- Available data:
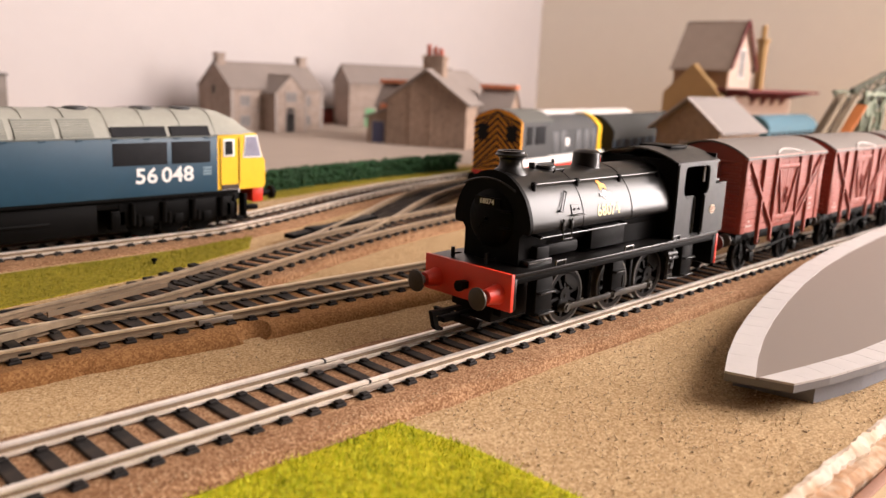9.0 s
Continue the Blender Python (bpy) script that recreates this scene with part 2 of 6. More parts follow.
def blade_mat(name, a, b, c):
    m = bpy.data.materials.new(name)
    m.use_nodes = True
    n, k = m.node_tree.nodes, m.node_tree.links
    p = n["Principled BSDF"]
    geo, ramp, tc, noi, mix = n.new("ShaderNodeNewGeometry"), n.new("ShaderNodeValToRGB"), n.new("ShaderNodeTexCoord"), n.new("ShaderNodeTexNoise"), n.new("ShaderNodeMath")
    noi.inputs["Scale"].default_value, noi.inputs["Detail"].default_value = 110, 4
    k.new(tc.outputs["Object"], noi.inputs["Vector"])
    mix.operation = "MULTIPLY_ADD"
    mix.inputs[1].default_value = 0.58
    k.new(geo.outputs["Random Per Island"], mix.inputs[0])
    cut = n.new("ShaderNodeMapRange")
    cut.inputs["From Min"].default_value, cut.inputs["From Max"].default_value, cut.inputs["To Max"].default_value = 0.32, 0.68, 0.40
    k.new(noi.outputs["Fac"], cut.inputs["Value"])
    k.new(cut.outputs[0], mix.inputs[2])
    el = ramp.color_ramp.elements
    el[0].position, el[0].color = 0.12, (*a, 1)
    el[1].position, el[1].color = 0.9, (*c, 1)
    el.new(0.5).color = (*b, 1)
    k.new(mix.outputs[0], ramp.inputs[0])
    k.new(ramp.outputs[0], p.inputs["Base Color"])
    p.inputs["Roughness"].default_value = 0.75
    p.inputs["Specular IOR Level"].default_value = 0.25
    return m


BLADES = blade_mat("static_grass_fibre", (0.22, 0.28, 0.012), (0.51, 0.555, 0.013), (0.86, 0.73, 0.06))
OLIVE_BLADES = blade_mat("olive_grass_fibre", (0.12, 0.12, 0.009), (0.225, 0.195, 0.013), (0.33, 0.265, 0.022))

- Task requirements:
Give the data above again in full and unchanged, skipping the pictures.

- Exercise solution:
9.0 s
Continue the Blender Python (bpy) script that recreates this scene with part 2 of 6. More parts follow.
def blade_mat(name, a, b, c):
    m = bpy.data.materials.new(name)
    m.use_nodes = True
    n, k = m.node_tree.nodes, m.node_tree.links
    p = n["Principled BSDF"]
    geo, ramp, tc, noi, mix = n.new("ShaderNodeNewGeometry"), n.new("ShaderNodeValToRGB"), n.new("ShaderNodeTexCoord"), n.new("ShaderNodeTexNoise"), n.new("ShaderNodeMath")
    noi.inputs["Scale"].default_value, noi.inputs["Detail"].default_value = 110, 4
    k.new(tc.outputs["Object"], noi.inputs["Vector"])
    mix.operation = "MULTIPLY_ADD"
    mix.inputs[1].default_value = 0.58
    k.new(geo.outputs["Random Per Island"], mix.inputs[0])
    cut = n.new("ShaderNodeMapRange")
    cut.inputs["From Min"].default_value, cut.inputs["From Max"].default_value, cut.inputs["To Max"].default_value = 0.32, 0.68, 0.40
    k.new(noi.outputs["Fac"], cut.inputs["Value"])
    k.new(cut.outputs[0], mix.inputs[2])
    el = ramp.color_ramp.elements
    el[0].position, el[0].color = 0.12, (*a, 1)
    el[1].position, el[1].color = 0.9, (*c, 1)
    el.new(0.5).color = (*b, 1)
    k.new(mix.outputs[0], ramp.inputs[0])
    k.new(ramp.outputs[0], p.inputs["Base Color"])
    p.inputs["Roughness"].default_value = 0.75
    p.inputs["Specular IOR Level"].default_value = 0.25
    return m


BLADES = blade_mat("static_grass_fibre", (0.22, 0.28, 0.012), (0.51, 0.555, 0.013), (0.86, 0.73, 0.06))
OLIVE_BLADES = blade_mat("olive_grass_fibre", (0.12, 0.12, 0.009), (0.225, 0.195, 0.013), (0.33, 0.265, 0.022))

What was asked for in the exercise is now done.